The collapse of Eurostandard in 2020 left more than 140,000 depositors without their savings. The Macedonian government’s Deposit Insurance Fund allocated more than 70 million euros to compensate them, although around 3,000 are still waiting to receive reimbursements funded by the sale of the bank’s last available assets. 

By the end of 2020, the Central Bank of Macedonia had detected major problems in the management of Eurostandard, including the irregular approval of unsecured loans that led to huge losses. 

In February 2021, prosecutors launched an investigation against four bank employees on suspicion of money laundering and other activities that contributed to the bank’s collapse. As the investigation expanded, authorities discovered more and more suspicious accounts, suggesting that fraud had spread further across the banking organization than initially believed, former head of the financial police in charge of the investigation, Arafat Muaremi, told local media.

In 2021, Blazo Trendafilov, former head of North Macedonia’s Financial Intelligence Authority, told Radio Free Europe that more than €100 million had been transferred abroad from Eurostandard by “high-risk clients” in a “very short period of time” – an apparent reference to funds linked to Venezuelan clients.  

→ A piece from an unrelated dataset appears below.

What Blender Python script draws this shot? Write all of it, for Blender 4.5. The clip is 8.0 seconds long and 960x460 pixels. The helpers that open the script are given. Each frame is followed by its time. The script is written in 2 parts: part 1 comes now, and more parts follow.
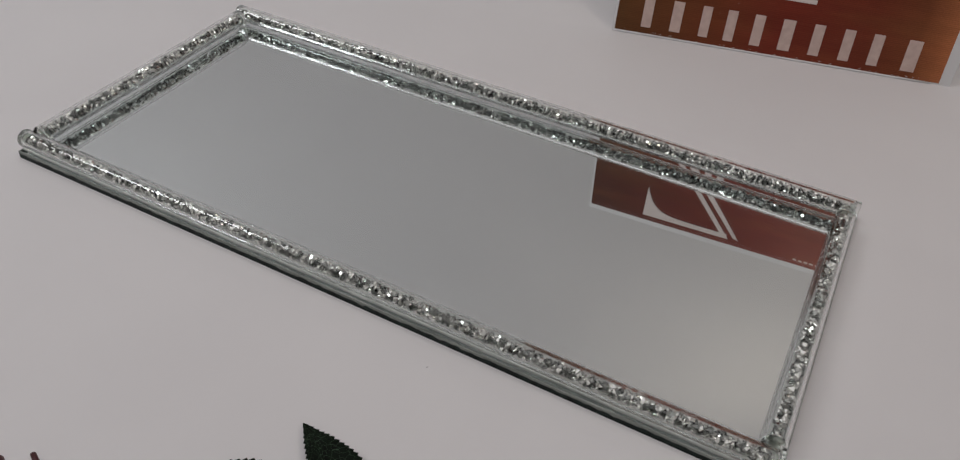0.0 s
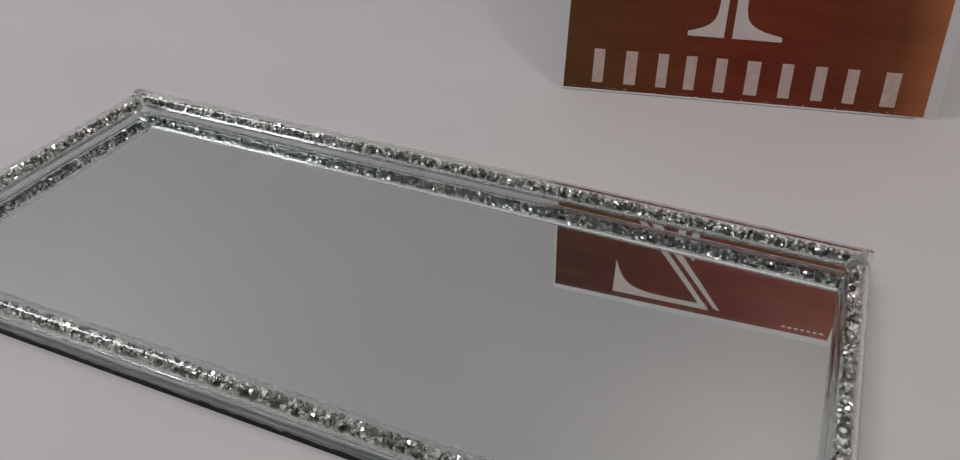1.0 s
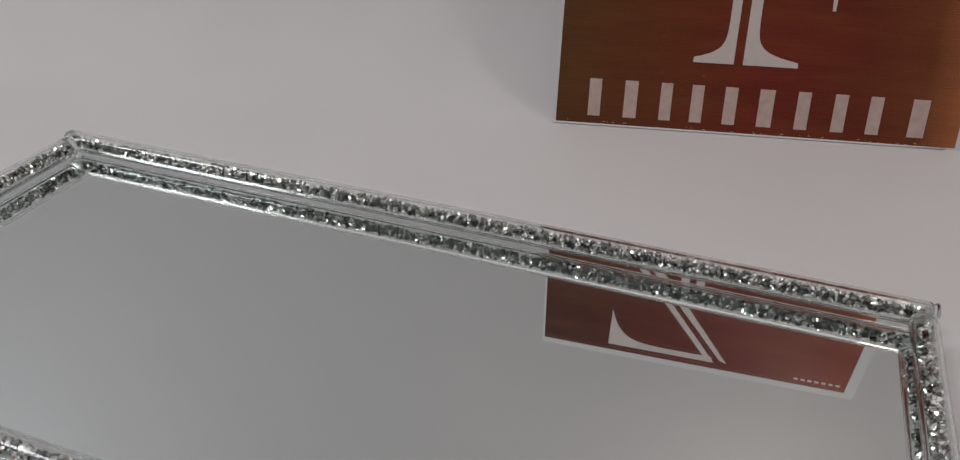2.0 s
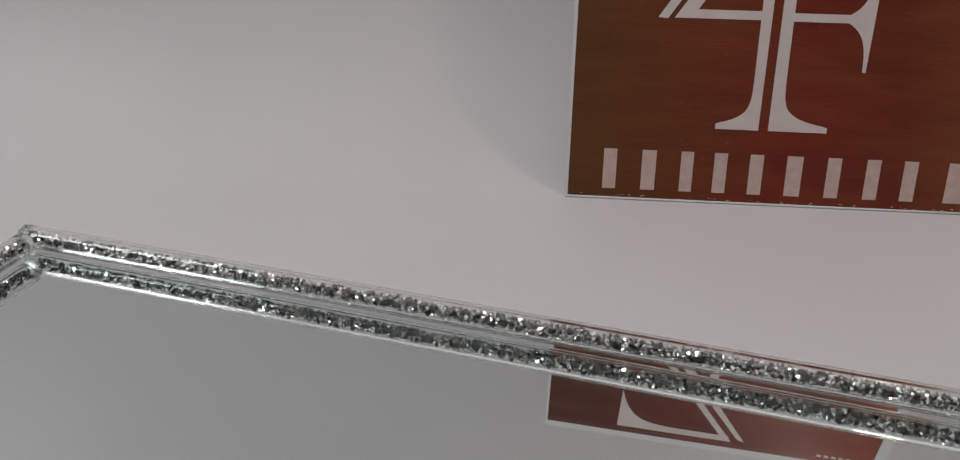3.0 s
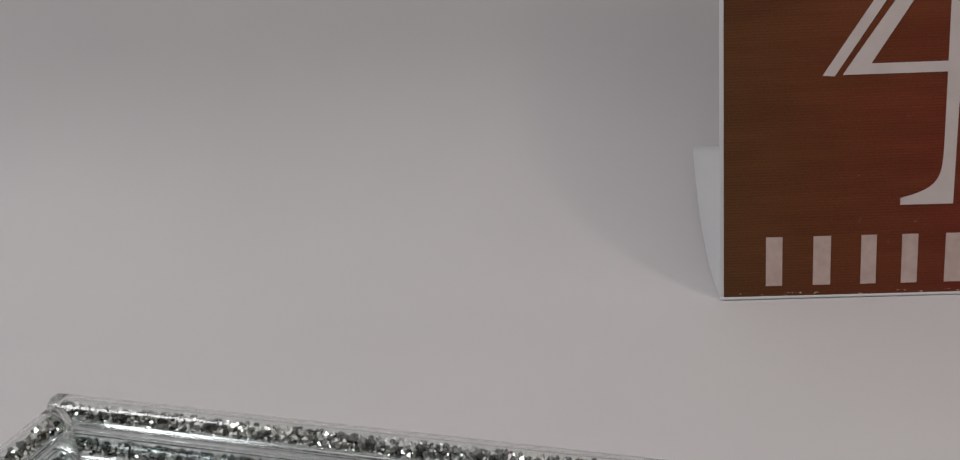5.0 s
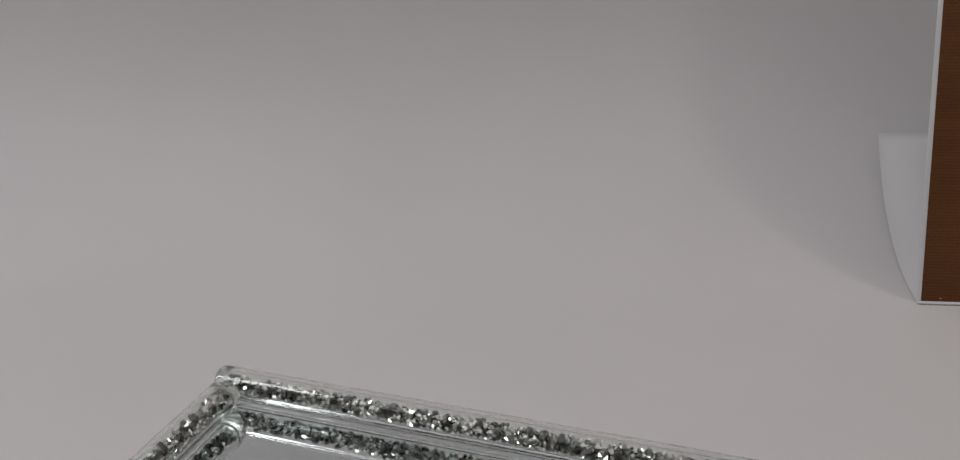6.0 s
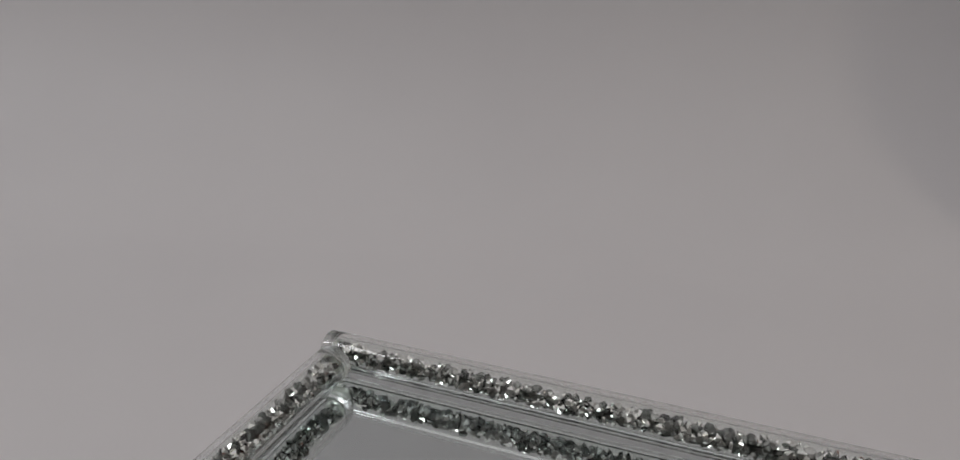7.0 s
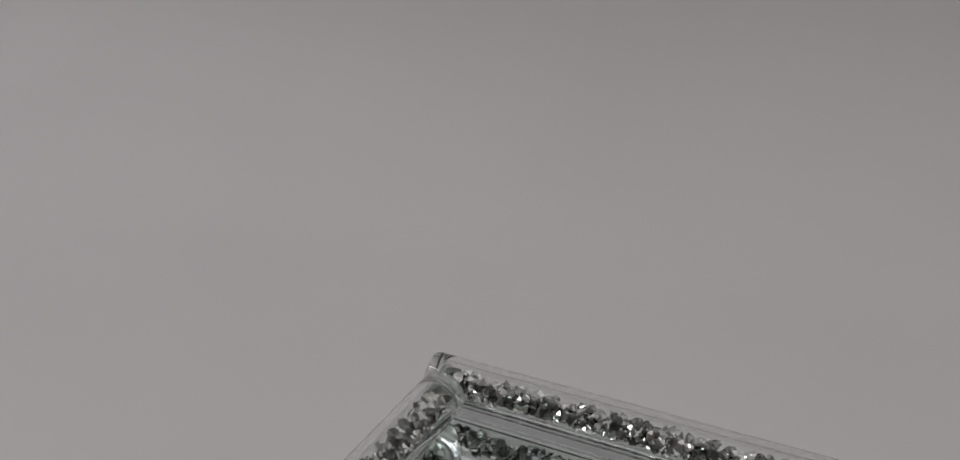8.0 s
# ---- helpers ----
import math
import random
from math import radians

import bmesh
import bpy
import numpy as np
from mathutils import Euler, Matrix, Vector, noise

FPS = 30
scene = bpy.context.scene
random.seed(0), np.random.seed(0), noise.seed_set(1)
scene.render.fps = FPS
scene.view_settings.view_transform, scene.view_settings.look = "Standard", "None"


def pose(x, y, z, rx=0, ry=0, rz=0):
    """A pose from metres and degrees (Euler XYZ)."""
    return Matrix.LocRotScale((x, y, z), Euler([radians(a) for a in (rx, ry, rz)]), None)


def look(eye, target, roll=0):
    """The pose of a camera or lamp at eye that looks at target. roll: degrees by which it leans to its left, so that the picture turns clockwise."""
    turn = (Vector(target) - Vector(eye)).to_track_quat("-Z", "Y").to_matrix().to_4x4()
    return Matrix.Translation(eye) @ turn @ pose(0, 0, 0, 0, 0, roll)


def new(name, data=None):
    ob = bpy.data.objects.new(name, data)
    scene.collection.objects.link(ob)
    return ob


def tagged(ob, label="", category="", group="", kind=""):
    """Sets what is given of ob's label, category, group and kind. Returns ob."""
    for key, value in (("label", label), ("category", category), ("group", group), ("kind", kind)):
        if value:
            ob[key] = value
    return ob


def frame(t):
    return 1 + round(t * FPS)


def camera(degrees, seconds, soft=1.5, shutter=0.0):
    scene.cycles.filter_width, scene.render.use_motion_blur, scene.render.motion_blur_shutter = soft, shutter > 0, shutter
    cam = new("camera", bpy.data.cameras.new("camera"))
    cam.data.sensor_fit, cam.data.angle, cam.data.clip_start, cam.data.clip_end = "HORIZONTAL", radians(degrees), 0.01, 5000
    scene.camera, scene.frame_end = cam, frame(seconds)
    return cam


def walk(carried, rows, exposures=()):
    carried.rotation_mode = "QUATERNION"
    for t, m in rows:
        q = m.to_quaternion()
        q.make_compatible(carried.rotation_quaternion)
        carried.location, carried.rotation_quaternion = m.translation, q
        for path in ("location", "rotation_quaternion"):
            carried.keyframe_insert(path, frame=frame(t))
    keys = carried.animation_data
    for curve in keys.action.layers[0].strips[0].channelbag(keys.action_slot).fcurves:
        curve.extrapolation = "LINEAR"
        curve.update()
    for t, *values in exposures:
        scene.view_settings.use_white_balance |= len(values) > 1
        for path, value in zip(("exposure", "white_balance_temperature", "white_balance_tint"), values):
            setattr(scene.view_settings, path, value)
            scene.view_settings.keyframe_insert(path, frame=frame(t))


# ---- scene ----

# ---------------------------------------------------------------- camera
cam = camera(59.9, 8.0, soft=1.2)
ROWS = [
    (0.0, 0.1654, -0.2839, 0.2613, 28.12, -41.29, -2.46),
    (0.3, 0.1596, -0.2782, 0.2560, 26.97, -40.40, -1.14),
    (0.5, 0.1583, -0.2669, 0.2407, 26.20, -39.70, -0.72),
    (0.7, 0.1551, -0.2517, 0.2271, 24.89, -37.94, -0.74),
    (1.0, 0.1490, -0.2351, 0.2143, 23.04, -34.74, -0.43),
    (1.2, 0.1451, -0.2264, 0.2075, 22.47, -33.68, -0.51),
    (2.3, 0.1078, -0.1802, 0.1847, 19.40, -30.90, -0.78),
    (2.5, 0.0999, -0.1728, 0.1842, 18.63, -29.90, -0.92),
    (2.8, 0.0875, -0.1646, 0.1825, 17.36, -29.09, -1.02),
    (3.0, 0.0783, -0.1593, 0.1818, 16.59, -28.59, -0.77),
    (3.3, 0.0629, -0.1488, 0.1780, 15.49, -26.30, -0.21),
    (3.5, 0.0558, -0.1396, 0.1700, 14.91, -24.87, 0.01),
    (3.7, 0.0500, -0.1330, 0.1648, 14.96, -24.55, 0.42),
    (4.0, 0.0413, -0.1267, 0.1591, 14.14, -23.98, 1.03),
    (4.2, 0.0346, -0.1237, 0.1554, 14.01, -23.57, 1.39),
    (5.3, -0.0212, -0.0987, 0.1546, 12.98, -21.79, 2.34),
    (5.5, -0.0298, -0.0977, 0.1524, 14.32, -21.72, 2.02),
    (5.8, -0.0399, -0.0962, 0.1506, 16.92, -22.77, 1.70),
    (6.0, -0.0463, -0.0942, 0.1488, 18.59, -23.46, 1.51),
    (6.3, -0.0596, -0.0899, 0.1350, 19.24, -22.49, 0.58),
    (6.5, -0.0697, -0.0904, 0.1295, 19.71, -21.81, 0.01),
    (6.7, -0.0769, -0.0872, 0.1266, 20.89, -22.17, 0.04),
    (7.0, -0.0837, -0.0759, 0.1200, 22.59, -22.68, -0.02),
    (7.3, -0.0957, -0.0700, 0.1144, 22.77, -22.65, -0.38),
    (7.5, -0.1043, -0.0627, 0.1120, 22.90, -22.48, -0.59),
    (7.7, -0.1149, -0.0591, 0.1094, 23.24, -22.19, -1.28),
    (8.0, -0.1269, -0.0502, 0.0997, 23.92, -21.84, -2.63),
]
walk(cam, [(t, pose(x, y, z, 90 + pitch, roll, yaw)) for t, x, y, z, yaw, pitch, roll in ROWS],
     [(0.0, -0.03), (1.0, -0.09), (2.5, -0.02), (4.0, 0.0), (5.5, -0.11), (6.0, -0.18), (6.5, -0.22), (7.0, -0.34), (8.0, -0.40)])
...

But the related legal case has dragged on for years with little public sign of progress. Financial assets relating to the bank’s clients are said to have moved across 17 different countries, creating a complex trail that investigators are still trying to piece together. 

According to the Macedonian prosecutor’s office, international requests for help were sent to these countries, but only Serbia, which froze more than 3.3 million euros connected to the network in the country, has responded so far. Prosecutors stated for this story that another 660,000 euros had been frozen in local banks.